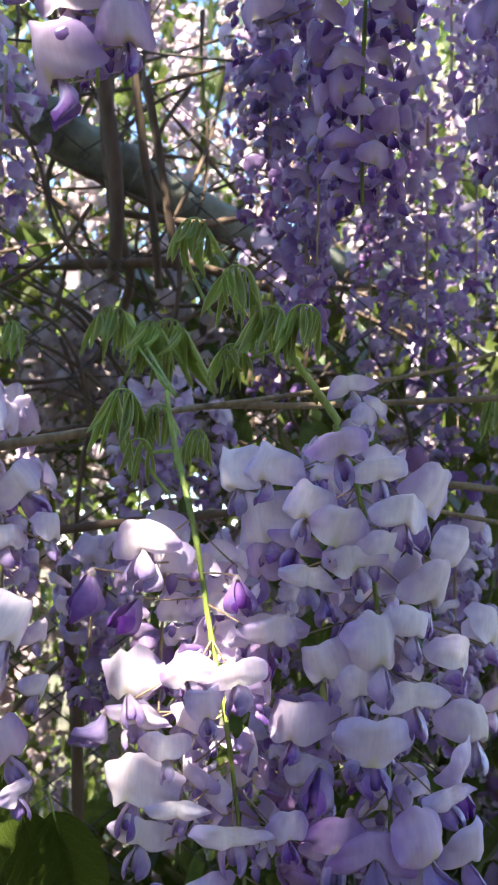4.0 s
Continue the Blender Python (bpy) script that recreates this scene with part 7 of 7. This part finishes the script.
# dark leafy undergrowth low behind the flowers, thickened to darken the background there
k = random.Random(91)
under = [(k.uniform(-0.5, 1.0), k.uniform(0.75, 1.15), 0.55 + 0.72 * k.random() ** 0.8) for _ in range(3800)]
many_leaves("undergrowth_leaves", "dark green leaves of the undergrowth low behind the flowers", under, 92, LEAF_MANY, 0.07, hang=0.5)
k = random.Random(93)
low = [(k.uniform(0.45, 0.95), k.uniform(1.0, 1.2), k.uniform(1.42, 1.72), k.uniform(0.14, 0.2), 0.1) for _ in range(20)]
under_trunk = [(k.uniform(0.06, 0.44), k.uniform(0.90, 0.98), k.uniform(1.79, 1.90), k.uniform(0.10, 0.15), 0.1) for _ in range(16)]
by_path = [(k.uniform(0.60, 0.98), k.uniform(0.90, 1.0), k.uniform(1.80, 1.95), k.uniform(0.11, 0.17), 0.1) for _ in range(12)]
many_racemes("low_pale_racemes", "pale racemes low behind the vines", low + under_trunk + by_path, 94, [FAR_WHITE, FAR_PALE])
# thin tangled vines behind
for i in range(60):
    x, y, z = k.uniform(-1.0, 1.9), k.uniform(0.85, 1.9), k.uniform(0.8, 2.2)
    a = k.uniform(0, 6.28)
    pts = []
    for j in range(5):
        pts.append((x, y, z, k.uniform(0.0012, 0.005)))
        x, y, z = x + 0.16 * math.cos(a), y + 0.05 * k.uniform(-1, 1), z + 0.16 * math.sin(a)
        a += k.uniform(-0.7, 0.7)
    if all(p[2] < sky_line(p[0], p[1]) - 0.05 for p in pts):
        stem_thing("tangled_vine", "thin tangled woody vine in shade", "vine stem", pts, rng.choice([BARK, BARK, TWIG]), 5, 0.1, 0.1, "tangled vines")

# the denser tangle of brown stems round the old trunk
k = random.Random(77)
for i in range(72):
    x, y, z = k.uniform(0.10, 0.46), k.uniform(0.72, 0.95), k.uniform(1.62, 2.20)
    a, pts = k.choice((1.4, -0.4, 2.6, 0.5)) + k.uniform(-0.6, 0.6), []
    for j in range(5):
        pts.append((x, y, z, k.uniform(0.0010, 0.0032)))
        x, y, z = x + 0.07 * math.cos(a), y + 0.02 * k.uniform(-1, 1), z + 0.07 * math.sin(a)
        a += k.uniform(-0.6, 0.6)
    stem_thing("tangled_vine", "thin brown stem tangled round an old trunk", "vine stem", pts, BARK, 5, 0.1, 0.1, "tangled vines")
k = random.Random(78)

# the hedge that closes the garden behind the flowers
hedge = []
while len(hedge) < 30000:
    x, y = k.uniform(-4.5, 6.0), k.uniform(3.0, 3.9)
    z = k.uniform(0.0, 4.6)
    if z < sky_line(x, y) - 0.1:
        hedge.append((x, y, z))
many_leaves("hedge_leaves", "dark green leaves of a hedge behind the flowers", hedge, 16, LEAF_MANY, 0.12, "hedge")

# the sunlit bank of flowers beyond
places, leaves, light = [], [], []
for i in range(620):
    turn, r = radians(k.uniform(21, 54)), 2.0 + 5.5 * k.random() ** 0.8
    x, y = 0.15 + math.sin(turn) * r, -0.24 + math.cos(turn) * r
    r = math.hypot(x - 0.38, y + 0.28)
    top = 1.86 + 0.46 * r + 0.10 * k.random() + 0.10 * math.sin(x * 2.1)
    z = top + 0.05 - abs(k.gauss(0, 0.14))
    if z > 1.75:
        places.append((x, y, z, k.uniform(0.12, 0.22), k.uniform(0.0, 0.16)))
        for _ in range(18 if r > 4.2 else 13):
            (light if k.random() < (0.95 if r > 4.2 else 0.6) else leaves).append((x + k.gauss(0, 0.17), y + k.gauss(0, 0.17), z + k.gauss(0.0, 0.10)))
slope_v, slope_f, nx, ny = [], [], 36, 24
for j in range(ny + 1):
    for i in range(nx + 1):
        turn, r = radians(24 + 40 * i / nx), 2.3 + 6.5 * j / ny
        x, y = 0.15 + math.sin(turn) * r, -0.24 + math.cos(turn) * r
        edge = min(1.0, i / 5, j / 3)
        slope_v.append((x, y, max(0.0, (1.62 + 0.45 * r + 0.12 * noise.noise((x * 2, y * 2, 0)) + 0.10 * math.sin(x * 2.1)) * edge)))
for j in range(ny):
    for i in range(nx):
        q = j * (nx + 1) + i
        slope_f.append((q, q + nx + 1, q + nx + 2, q + 1))
ob = new("bank", mesh_of("bank", slope_v, slope_f, mats=[slope_material()]))
tagged(ob, "grassy slope under the sunlit flowers beyond", "ground", kind="structure")
many_racemes("bank_racemes", "sunlit pale racemes over a bank beyond", places, 8, [FAR_BANK, FAR_KEEL], 40, 0.023)
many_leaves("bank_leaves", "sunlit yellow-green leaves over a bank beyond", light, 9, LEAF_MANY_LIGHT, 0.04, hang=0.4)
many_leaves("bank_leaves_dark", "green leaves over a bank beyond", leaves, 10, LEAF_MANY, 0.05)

# an unseen roof of leaves added over the way to shade the flowers below
k = random.Random(63)
roof = []
while len(roof) < 8000:
    x, y = k.uniform(-0.75, 0.95), k.uniform(-0.45, 0.95)
    thick = 1.0
    if x > -0.20 and y < (-0.13 if x < -0.025 else -0.04):
        thick = 0.0
    # a gap cut in this cover lets the sun down on the first racemes
    across, along = 0.776 * x - 0.63 * y, -0.63 * x - 0.776 * y
    gap = -0.50 < across < (-0.296 if along < 0.60 else -0.258) and 0.42 < along < 0.88
    if gap or math.hypot(x + 0.64, y + 0.02) < 0.08 or math.hypot(x + 0.36, y + 0.12) < 0.042 or math.hypot(x + 0.55, y + 0.10) < 0.050 or math.hypot(x + 0.525, y + 0.235) < 0.034 or math.hypot(x + 0.48, y + 0.15) < 0.038 or math.hypot(x + 0.57, y + 0.18) < 0.030 or math.hypot(x + 0.40, y + 0.175) < 0.032 or math.hypot(x + 0.43, y - 0.045) < 0.055:
        thick = 0.0
    if math.hypot(x - 0.0, y - 0.01) < 0.09 or math.hypot(x + 0.03, y - 0.45) < 0.13 or math.hypot(x + 0.24, y - 0.70) < 0.08 or math.hypot(x + 0.09, y - 0.33) < 0.11 or math.hypot(x - 0.065, y - 0.35) < 0.08 or math.hypot(x - 0.31, y - 0.65) < 0.13 or math.hypot(x - 0.40, y - 0.47) < 0.13 or math.hypot(x - 0.14, y - 0.51) < 0.17:
        thick = 0.02
    if x > -0.04 and y < (0.22 if x < 0.10 else 0.05):
        thick = 0.0
    if x < -0.36:
        thick *= 0.85 if x < -0.5 else 0.95
    if k.random() < thick and (y < 0.3 or (x < 0.02 or math.hypot(x - 0.46, y - 0.03) < 0.82) and math.hypot(x - 0.21, y - 0.07) < 0.86):
        roof.append((x - 0.08, y - 0.31, 2.93 + 0.06 * k.random()))
many_leaves("roof_leaves", "unseen green leaves added overhead to shade the flowers", roof, 11, LEAF_MANY, 0.07, hang=0.3)

# more of this unseen cover over the walk, before the flowers, against skylight
front = []
while len(front) < 7000:
    x, y = k.uniform(-2.0, 1.9), k.uniform(-2.2, -0.80)
    front.append((x, y, 2.90 + 0.2 * k.random()))
while len(front) < 9600:
    front.append((k.uniform(0.95, 2.4), k.uniform(-0.9, 0.15), 2.90 + 0.2 * k.random()))
while len(front) < 12200:
    front.append((k.uniform(-2.2, -0.92), k.uniform(-0.9, 0.35), 2.90 + 0.2 * k.random()))
many_leaves("walk_roof_leaves", "unseen green leaves added overhead to dim the skylight", front, 12, LEAF_MANY, 0.09, hang=0.3)

# unseen leafy screens added at one's back and left to cut the skylight
back = []
while len(back) < 15000:
    x, y, z = k.uniform(-3.0, 3.2), k.uniform(-1.9, -1.2), k.uniform(0.0, 3.2)
    back.append((x, y, z))
while len(back) < 20000:
    x, y, z = k.uniform(-1.9, -1.3), k.uniform(-1.4, 1.4), k.uniform(0.0, 2.6)
    back.append((x, y, z))
many_leaves("back_hedge_leaves", "unseen dark green leaves added behind the view to block skylight", back, 17, LEAF_MANY, 0.13, "hedge")


def conifer(place, height, spread, seed):
    """A dark conifer: trunk, boughs in whorls and needle sprays on them."""
    k = random.Random(seed)
    ob = thing("conifer", place, "tall dark green conifer against the sky", "tree", "trees beyond")
    part("trunk", tube("trunk", [(0, 0, 0, 0.22), (0.1, 0, height * 0.5, 0.13), (0, 0, height, 0.02)], 8, 6, 0.05, 0, seed, [BARK]), ob)
    sprays, boughs = [], []
    z = height * 0.10
    while z < height * 0.985:
        f = 1 - z / height
        for b in range(6):
            a = b * 1.05 + k.uniform(-0.4, 0.4)
            long = spread * (f ** 0.75) * k.uniform(0.55, 1.1) + 0.12
            d = Vector((math.cos(a), math.sin(a), k.uniform(-0.25, 0.12)))
            steps = int(long / 0.11) + 2
            for j in range(1, steps + 1):
                q = j / steps
                p = Vector((0, 0, z)) + d * long * q + Vector((0, 0, 0.16 * long * q * q))
                for _ in range(7):
                    w = 0.05 + 0.13 * long * (1 - q) * q
                    m = Matrix.Translation(p + Vector((k.gauss(0, 0.05 + w), k.gauss(0, 0.05 + w), k.gauss(-0.04, 0.035)))) @ Euler((k.uniform(0.6, 2.0), k.uniform(-0.5, 0.5), k.uniform(0, 6.28))).to_matrix().to_4x4() @ Matrix.Diagonal((0.16, 0.16, k.uniform(0.14, 0.26), 1))
                    sprays.append((*FAR_LEAF[j % 3], 0, m))
        z += height * 0.034 + 0.06
    part("crown", joined("crown", sprays, [NEEDLES]), ob)
    return ob


def broad_tree(place, height, spread, seed):
    """A round-headed tree: trunk with limbs and a crown of clumps of leaves with gaps."""
    k = random.Random(seed)
    ob = thing("broadleaf_tree", place, "dense dark green broadleaf tree behind the flowers", "tree", "trees beyond")
    part("trunk", tube("trunk", [(0, 0, 0, 0.25), (0.1, 0.1, height * 0.35, 0.18), (0, 0, height * 0.7, 0.06)], 8, 6, 0.06, 0, seed, [BARK]), ob)
    items = []
    for c in range(46):
        a, e = k.uniform(0, 6.28), k.uniform(-0.3, 1.0)
        rr = spread * k.uniform(0.45, 1.0)
        p = Vector((math.cos(a) * rr * math.sqrt(max(0, 1 - e * e * 0.7)), math.sin(a) * rr * math.sqrt(max(0, 1 - e * e * 0.7)), height * 0.62 + e * height * 0.36))
        if c < 9:
            part("limb", tube("limb", [(0, 0, height * 0.3 + c * 0.15, 0.08), (*(p * 0.5 + Vector((0, 0, height * 0.2))), 0.05), (*p, 0.015)], 6, 4, 0.05, 0, c, [BARK]), ob)
        size = spread * k.uniform(0.18, 0.34)
        for _ in range(330):
            q = Vector((k.gauss(0, 1), k.gauss(0, 1), k.gauss(0, 0.8))).normalized() * size * k.uniform(0.5, 1.05)
            m = Matrix.Translation(p + q) @ Euler((k.uniform(0, 6.28), k.uniform(0, 6.28), k.uniform(0, 6.28))).to_matrix().to_4x4() @ Matrix.Scale(k.uniform(0.09, 0.16), 4)
            items.append((*FAR_LEAF[c % 3], 0, m))
    part("crown", joined("crown", items, [BROAD]), ob)
    return ob


def chain_link_fence(x0, x1, y0, y1, z0, z1, mesh=0.035):
    """A fence of zigzag wires that hook into one another, between two ends of a line on the ground."""
    ob = thing("chain_link_fence", (x0, y0, z0), "galvanised chain-link fence grown through by vines", "fence")
    long = math.hypot(x1 - x0, y1 - y0)
    steps = int((z1 - z0) / mesh)
    wires = []
    for flip in (0, 1):
        pts = []
        for j in range(steps + 1):
            dx = 0.0 if (j + flip) % 2 == 0 else 1.08
            for dz in (-0.10, 0.10):
                pts.append((dx * mesh, 0.0012 if dz > 0 else -0.0012, max(0.0, (j + dz) * mesh), 0.0008))
        wires.append(tube("wire", pts, 5, 2, 0, 0, 0, [WIRE]))
    turn = Matrix.Rotation(math.atan2(y1 - y0, x1 - x0), 4, "Z")
    for i in range(int(long / mesh)):
        part("wire", wires[i % 2], ob, turn @ Matrix.Translation((i * mesh, 0, 0)))
    part("post", tube("post", [(0, 0.03, -z0, 0.02), (0, 0.03, (z1 - z0) * 0.5, 0.02), (0, 0.03, z1 - z0 + 0.04, 0.02)], 10, 3, 0, 0, 0, [WIRE]), ob)
    for pz in (0.0, z1 - z0):
        a, b = turn @ Vector((0, 0, pz)), turn @ Vector((long, 0, pz))
        part("tension_wire", tube("tension_wire", [(*a, 0.0014), (*((a + b) / 2), 0.0014), (*b, 0.0014)], 5, 3, 0, 0, 0, [WIRE]), ob)


def block_mesh(sx, sy, sz, mat, seed):
    """A weathered block with rounded edges, standing on its base."""
    k = random.Random(seed)
    bm = bmesh.new()
    bmesh.ops.create_cube(bm, size=1)
    for v in bm.verts:
        v.co = Vector((v.co.x * sx + k.uniform(-0.004, 0.004), v.co.y * sy + k.uniform(-0.004, 0.004), (v.co.z + 0.5) * sz))
    bmesh.ops.bevel(bm, geom=list(bm.edges), offset=0.006, segments=2, affect="EDGES")
    me = bpy.data.meshes.new("block")
    bm.to_mesh(me)
    bm.free()
    me.materials.append(mat)
    return me


def stone_post(x, y, top):
    """A low garden post of stacked stones with bricks under its cap."""
    ob = thing("stone_post", (x, y, 0), "low garden post of pale stone and orange brick", "post")
    z, i = 0.0, 0
    while z < top - 0.105:
        h = min(0.18, top - 0.105 - z)
        part("stone", block_mesh(0.17, 0.26, h - 0.006, STONE, i), ob, Matrix.Translation((0, 0, z)))
        z, i = z + h, i + 1
    for s in (-1, 1):
        part("brick", block_mesh(0.08, 0.25, 0.065, BRICK, 20 + s), ob, Matrix.Translation((s * 0.043, 0, z)))
    part("capstone", block_mesh(0.19, 0.29, 0.035, STONE, 30), ob, Matrix.Translation((0, 0, z + 0.069)))


chain_link_fence(-0.327, 0.585, 0.784, 0.648, 0.02, 2.05)
stone_post(0.137, 1.320, 0.982)
conifer((7.70, 13.95, 0), 16.21, 1.90, 1)
conifer((10.11, 13.67, 0), 16.75, 1.70, 2)
conifer((6.88, 14.32, 0), 15.22, 1.60, 3)
conifer((9.42, 11.69, 0), 11.89, 2.00, 4)
conifer((7.13, 15.33, 0), 14.05, 2.00, 5)
conifer((10.22, 17.03, 0), 17.80, 2.00, 6)
broad_tree((5.20, 11.80, 0), 9.07, 2.00, 7)
broad_tree((6.69, 12.22, 0), 10.21, 2.20, 8)
broad_tree((7.67, 11.09, 0), 10.08, 2.20, 9)
broad_tree((9.23, 10.58, 0), 9.97, 2.20, 10)
broad_tree((9.47, 9.02, 0), 8.43, 2.00, 11)
broad_tree((7.21, 11.91, 0), 9.75, 2.00, 12)
broad_tree((6.64, 12.16, 0), 10.91, 2.00, 13)
broad_tree((9.28, 10.47, 0), 9.47, 2.20, 14)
____________
● **Requirements**
Reproduce only the lines from the beginning of the data through the line that contains "tangled woody vine", both included, and please drop the pictures.

● **Complete answer**
4.0 s
Continue the Blender Python (bpy) script that recreates this scene with part 7 of 7. This part finishes the script.
# dark leafy undergrowth low behind the flowers, thickened to darken the background there
k = random.Random(91)
under = [(k.uniform(-0.5, 1.0), k.uniform(0.75, 1.15), 0.55 + 0.72 * k.random() ** 0.8) for _ in range(3800)]
many_leaves("undergrowth_leaves", "dark green leaves of the undergrowth low behind the flowers", under, 92, LEAF_MANY, 0.07, hang=0.5)
k = random.Random(93)
low = [(k.uniform(0.45, 0.95), k.uniform(1.0, 1.2), k.uniform(1.42, 1.72), k.uniform(0.14, 0.2), 0.1) for _ in range(20)]
under_trunk = [(k.uniform(0.06, 0.44), k.uniform(0.90, 0.98), k.uniform(1.79, 1.90), k.uniform(0.10, 0.15), 0.1) for _ in range(16)]
by_path = [(k.uniform(0.60, 0.98), k.uniform(0.90, 1.0), k.uniform(1.80, 1.95), k.uniform(0.11, 0.17), 0.1) for _ in range(12)]
many_racemes("low_pale_racemes", "pale racemes low behind the vines", low + under_trunk + by_path, 94, [FAR_WHITE, FAR_PALE])
# thin tangled vines behind
for i in range(60):
    x, y, z = k.uniform(-1.0, 1.9), k.uniform(0.85, 1.9), k.uniform(0.8, 2.2)
    a = k.uniform(0, 6.28)
    pts = []
    for j in range(5):
        pts.append((x, y, z, k.uniform(0.0012, 0.005)))
        x, y, z = x + 0.16 * math.cos(a), y + 0.05 * k.uniform(-1, 1), z + 0.16 * math.sin(a)
        a += k.uniform(-0.7, 0.7)
    if all(p[2] < sky_line(p[0], p[1]) - 0.05 for p in pts):
        stem_thing("tangled_vine", "thin tangled woody vine in shade", "vine stem", pts, rng.choice([BARK, BARK, TWIG]), 5, 0.1, 0.1, "tangled vines")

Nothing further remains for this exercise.